Der Forderung des NABU Nienburg, die 80%-Regelung des Walderlasses zur Sicherung eines ausreichenden Anteils von heimischen (Laub-)bäumen für die Spechte auf 100% anzuheben, wurde nicht gefolgt, da die Vorgabe fachlich nicht begründbar und daher unverhältnismäßig wäre.

 

Ebenso wurde der Forderung der Nds. Landesforsten, den flächigen Einsatz von Pflanzenschutzmitteln unter 10-tägige Anzeigepflicht und nicht unter Erlaubnisvorbehalt zu stellen, nicht gefolgt. Die Erlaubnis ermögliche die Festsetzung von Nebenbestimmungen.

 

Auch dem Einwand der Nds. Landesforsten, das Umwandlungsverbot nicht zu akzeptieren, wurde nicht gefolgt. Das Verbot der Umwandlung von Laub- oder Mischwald in einen reinen Nadelwald diene dem Erhalt des Spechtvorkommens. Nur der Schwarzspecht nutze eingeschränkt auch Kiefern als Habitat, primär seien die Spechte aber auf alte Laubbäume angewiesen. Zudem liege der Laubwaldanteil im Gebiet bei nur 30 %. Eine weitere Verringerung des Lebensraumes würde zu einer Verschlechterung des Erhaltungszustandes (EHZ) führen. Gleichzeitig aber verfügten bei dieser Regelung die Waldeigentümer noch immer über ausreichend wirtschaftlich nutzbare Flächen zur Kultivierung von Nadelbäumen.

 

Den Einwänden eines Privateigentümers, über übermäßige Belastung durch die Schutzgebietsausweisung hinsichtlich finanzieller Einbußen und erheblich erschwerter Bewirtschaftung ohne finanziellen Ausgleich konnte nicht gefolgt werden. Das Eigentum ist lt. Art. 14 Grundgesetz sozial gebunden, d.h. gewisse finanzielle Einbußen sind entschädigungslos hinzunehmen. Die Einschränkungen der Verordnung führten nicht zu einer weitreichenden Entwertung bzw. Unnutzbarkeit und damit zu einer unzumutbaren Belastung. Die angekündigte „Erschwernisausgleichsverordnung Wald“ die zukünftig auch für Landschaftsschutzgebiete gelten soll, bietet hier künftig ggf. entsprechende Ausgleiche für weitreichende Entwertungen.

 

Einer Änderung des Gebietszuschnitts unter Hinzuziehung von Flächen um die Deponie Münchehagen und aus der Flurbereinigung Münchehagen wurde nicht gefolgt.

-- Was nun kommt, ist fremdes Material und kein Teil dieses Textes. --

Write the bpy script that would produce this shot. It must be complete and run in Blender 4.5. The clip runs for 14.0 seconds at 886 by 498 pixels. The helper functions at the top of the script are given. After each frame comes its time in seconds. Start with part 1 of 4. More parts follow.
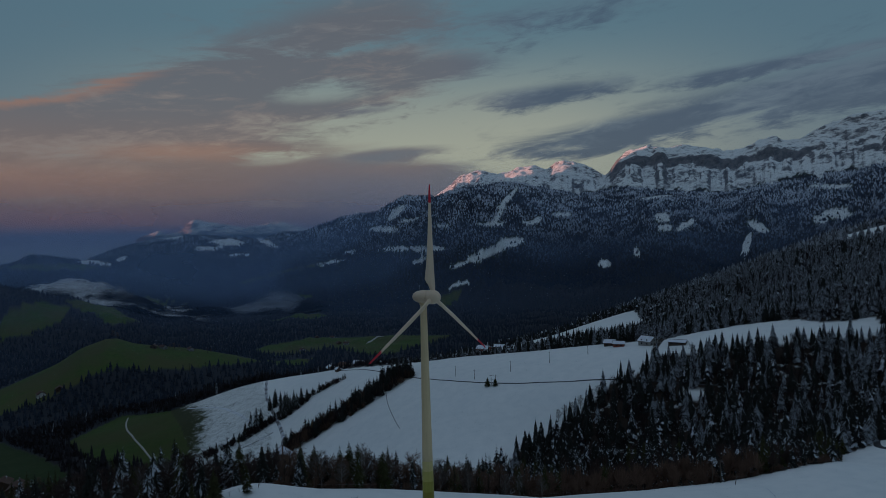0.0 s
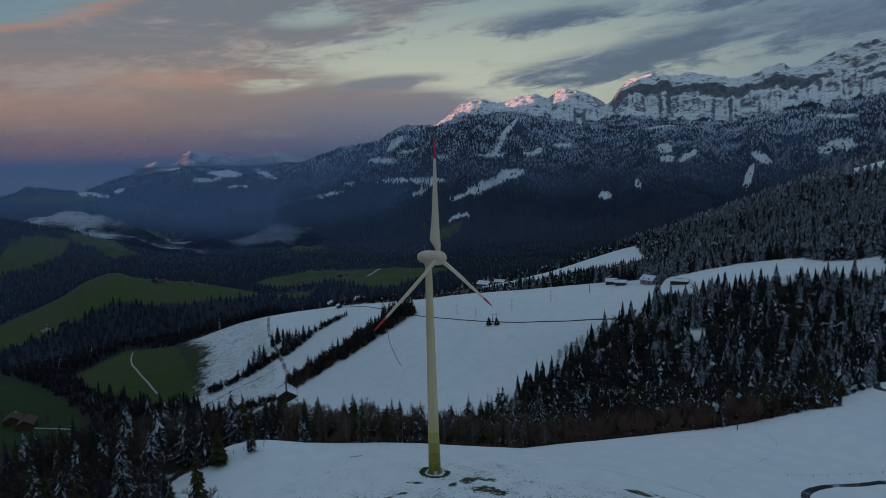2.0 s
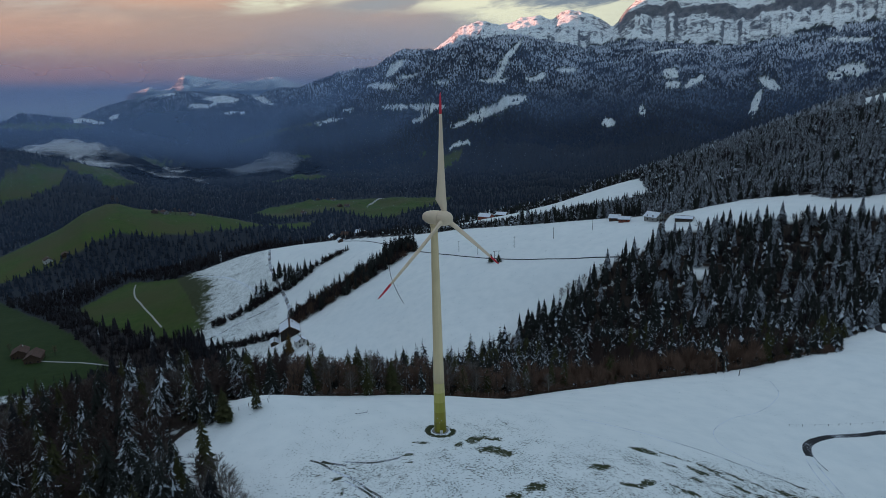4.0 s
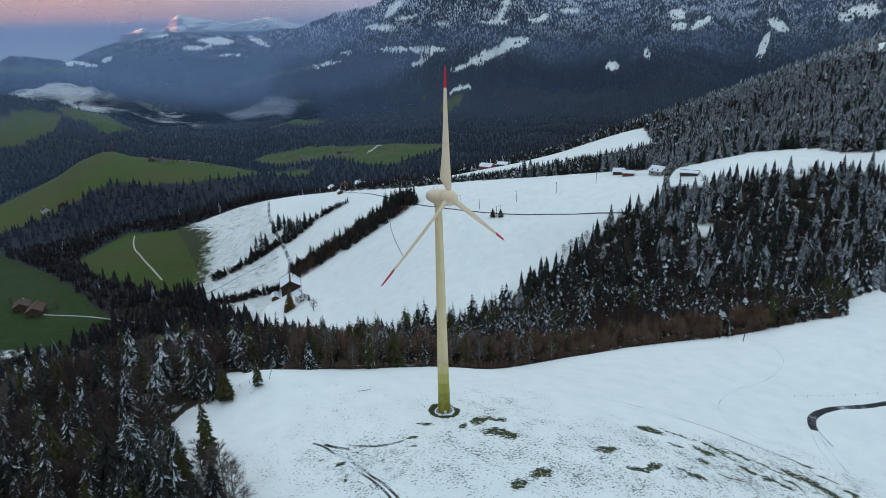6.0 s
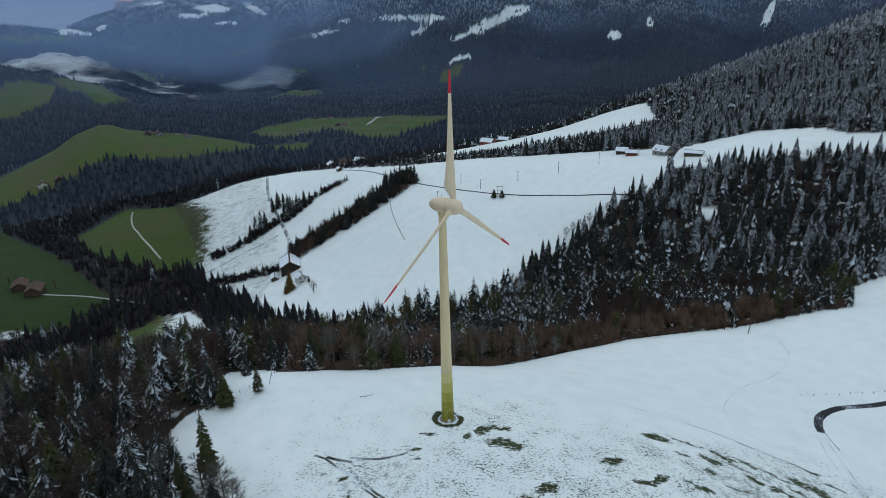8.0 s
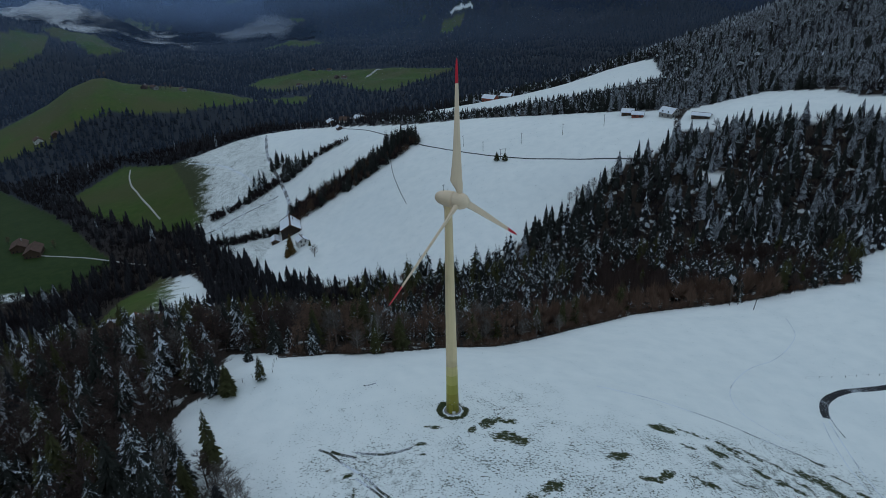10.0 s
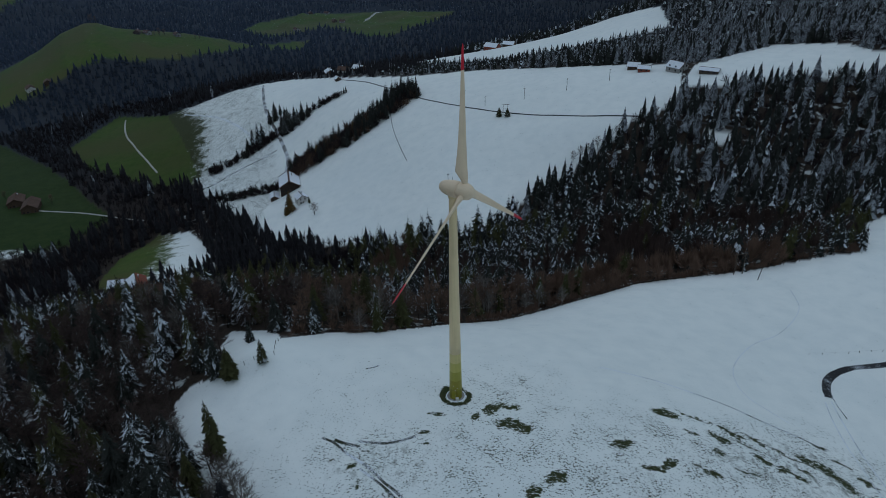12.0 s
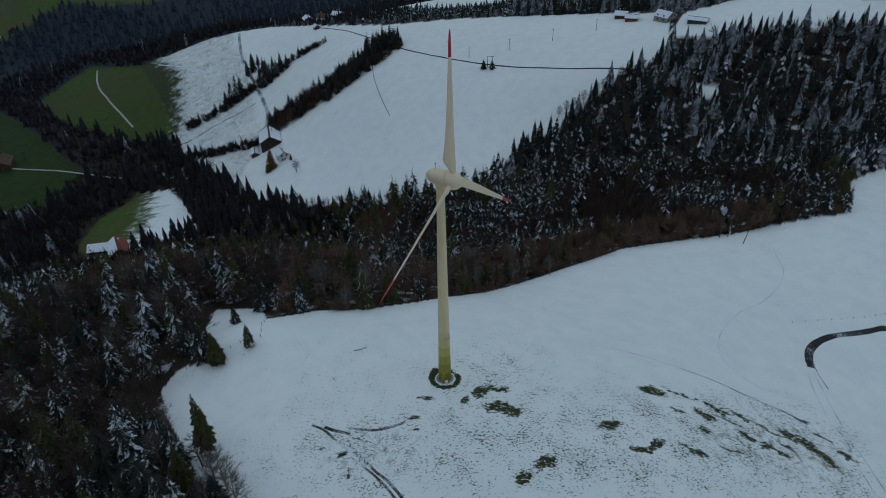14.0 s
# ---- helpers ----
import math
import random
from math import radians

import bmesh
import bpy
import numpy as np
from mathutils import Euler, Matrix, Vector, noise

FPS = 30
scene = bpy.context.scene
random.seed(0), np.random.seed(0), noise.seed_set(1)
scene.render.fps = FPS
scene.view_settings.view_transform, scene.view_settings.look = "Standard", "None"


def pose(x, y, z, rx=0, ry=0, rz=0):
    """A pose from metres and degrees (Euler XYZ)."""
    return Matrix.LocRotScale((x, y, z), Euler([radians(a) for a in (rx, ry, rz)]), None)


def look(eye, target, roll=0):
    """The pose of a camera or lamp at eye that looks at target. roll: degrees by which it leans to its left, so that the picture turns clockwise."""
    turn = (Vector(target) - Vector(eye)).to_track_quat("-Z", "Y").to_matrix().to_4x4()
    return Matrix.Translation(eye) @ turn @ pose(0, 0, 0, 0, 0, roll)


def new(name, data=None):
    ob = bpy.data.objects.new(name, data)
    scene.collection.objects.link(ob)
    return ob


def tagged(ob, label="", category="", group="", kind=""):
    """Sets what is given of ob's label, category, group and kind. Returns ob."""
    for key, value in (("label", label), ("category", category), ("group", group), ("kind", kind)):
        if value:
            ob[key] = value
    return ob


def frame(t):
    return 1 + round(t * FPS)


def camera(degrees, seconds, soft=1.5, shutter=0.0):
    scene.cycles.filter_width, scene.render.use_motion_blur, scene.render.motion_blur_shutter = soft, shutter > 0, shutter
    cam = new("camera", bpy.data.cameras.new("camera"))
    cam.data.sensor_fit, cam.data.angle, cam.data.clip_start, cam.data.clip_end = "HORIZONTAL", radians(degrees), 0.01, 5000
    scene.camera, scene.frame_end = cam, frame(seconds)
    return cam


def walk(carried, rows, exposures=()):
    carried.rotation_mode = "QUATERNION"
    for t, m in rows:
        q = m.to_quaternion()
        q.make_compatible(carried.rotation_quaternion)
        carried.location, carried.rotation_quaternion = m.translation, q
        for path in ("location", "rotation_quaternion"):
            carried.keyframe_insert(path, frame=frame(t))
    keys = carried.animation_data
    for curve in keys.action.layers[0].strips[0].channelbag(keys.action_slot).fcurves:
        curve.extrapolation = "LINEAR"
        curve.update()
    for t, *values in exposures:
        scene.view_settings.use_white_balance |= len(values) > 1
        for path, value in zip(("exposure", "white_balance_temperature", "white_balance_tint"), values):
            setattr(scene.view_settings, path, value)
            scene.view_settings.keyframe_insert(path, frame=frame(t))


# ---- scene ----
cam = camera(67.0, 14.0, 0.6)
PATH = [
    (0, (5.072, -143.296, 57.152), (5.064, -141.296, 57.142), -1.5),
    (0.5, (4.789, -142.145, 58.879), (4.781, -140.145, 58.839), -1.6),
    (1, (4.51, -140.399, 60.287), (4.501, -138.402, 60.187), -1.5),
    (1.5, (4.094, -138.888, 61.446), (4.084, -136.895, 61.29), -1.6),
    (2, (3.912, -136.955, 62.962), (3.9, -134.967, 62.744), -1.6),
    (2.5, (3.635, -135.584, 64.466), (3.622, -133.603, 64.19), -1.6),
    (3, (3.354, -134.184, 66.088), (3.339, -132.212, 65.755), -1.6),
    (5.5, (2.268, -126.547, 73.119), (2.247, -124.626, 72.561), -1.6),
    (6, (2.116, -124.885, 74.627), (2.094, -122.975, 74.033), -1.6),
    (6.5, (1.955, -123.405, 76.068), (1.932, -121.504, 75.447), -1.6),
    (7, (1.69, -121.874, 77.665), (1.668, -119.979, 77.025), -1.6),
    (7.5, (1.535, -120.425, 79.136), (1.513, -118.536, 78.479), -1.6),
    (10, (0.477, -112.482, 86.536), (0.451, -110.655, 85.723), -1.5),
    (10.5, (0.305, -110.917, 87.957), (0.277, -109.107, 87.108), -1.5),
    (11, (0.164, -109.316, 89.453), (0.136, -107.523, 88.567), -1.5),
    (11.5, (0.001, -107.793, 90.966), (-0.028, -106.018, 90.044), -1.5),
    (12, (-0.21, -106.164, 92.433), (-0.238, -104.409, 91.474), -1.4),
    (12.5, (-0.324, -104.6, 93.682), (-0.33, -102.865, 92.688), -1.4),
    (13, (-0.455, -103.056, 95.258), (-0.45, -101.343, 94.226), -1.3),
    (13.5, (-0.625, -101.685, 96.629), (-0.614, -99.993, 95.563), -1.3),
    (14, (-0.757, -100.091, 98.068), (-0.741, -98.423, 96.965), -1.3),
]
EXPOSURES = [(0.0, -0.35, 5400.0, 10.0), (1.5, 0.0, 5350.0, 10.0), (3.0, 0.45, 5500.0, 10.0), (5.5, 1.60, 6200.0, 10.0), (6.2, 1.78, 6300.0, 10.0), (7.5, 1.72, 6350.0, 10.0), (10.0, 1.04, 5950.0, 10.0), (11.5, 0.83, 5950.0, 10.0), (14.0, 0.80, 5950.0, 10.0)]
walk(cam, [(t, look(eye, target, roll)) for t, eye, target, roll in PATH], EXPOSURES)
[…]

Die Meldung des Gebietes orientierte sich an der Waldgrenze des Schaumburger Waldes sowie dessen Identifizierung als bedeutendes Brutgebiet und geeigneter Lebensraum für die wertbestimmenden Spechte.

 

Totholz, hier sog. „starkes“ Totholz (Mindestdurchmesser 50 cm, mind. 3 m lang) ist wichtiger Bestandteil eines ökologischen Waldgefüges, leistet einen großen Beitrag zur Biodiversität und ist damit Lebensraum für viele Arten. Die Entnahme sämtlichen Totholzes entspricht nicht der ordnungsgemäßen Forstwirtschaft. Vitale Fichten können ohne Zustimmung entnommen werden. Nur in Altholzbeständen bedarf es aufgrund des Artenschutzes einer Zustimmung in der Zeit vom 01.03.-31.08. (Vorgabe aus dem Walderlass).

 

Auf Nachfrage von KTA Ó Toráin nach der Alters-Untergrenze von „Altholz“ (Erlen benötigten für die angegebenen Mindestmaße des „Totholzes“ rd. 30-60 Jahre Wachstumszeit), erklärt Kreisamtfrau Müller, dass eine wirtschaftliche Entnahme auch durchaus früher erfolgen könne. Das Alter der vorhandenen Bäume betrage aber auch teilweise rd. 100 Jahre und mehr.

 

KTA Hille fragt, Bezug nehmend auf Nr. 9.3 der fachlichen und rechtlichen Auseinandersetzung, anlässlich zu erwartender künftiger Ermächtigungsgrundlagen zur Bekämpfung invasiver Arten, nach den konkreten Erwartungen bzw. Planungen der Verwaltung.

 

Landschaftsarchitekt Gänsslen berichtet darüber, dass das Land Niedersachsen in Abstimmung mit dem BUND gegenwärtig Listen invasiver Arten erarbeitet, die künftig für die Unteren Naturschutzbehörden (UNB) als Basis zur Erarbeitung geeigneter Maßnahmen nach Naturschutzrecht dienen sollen.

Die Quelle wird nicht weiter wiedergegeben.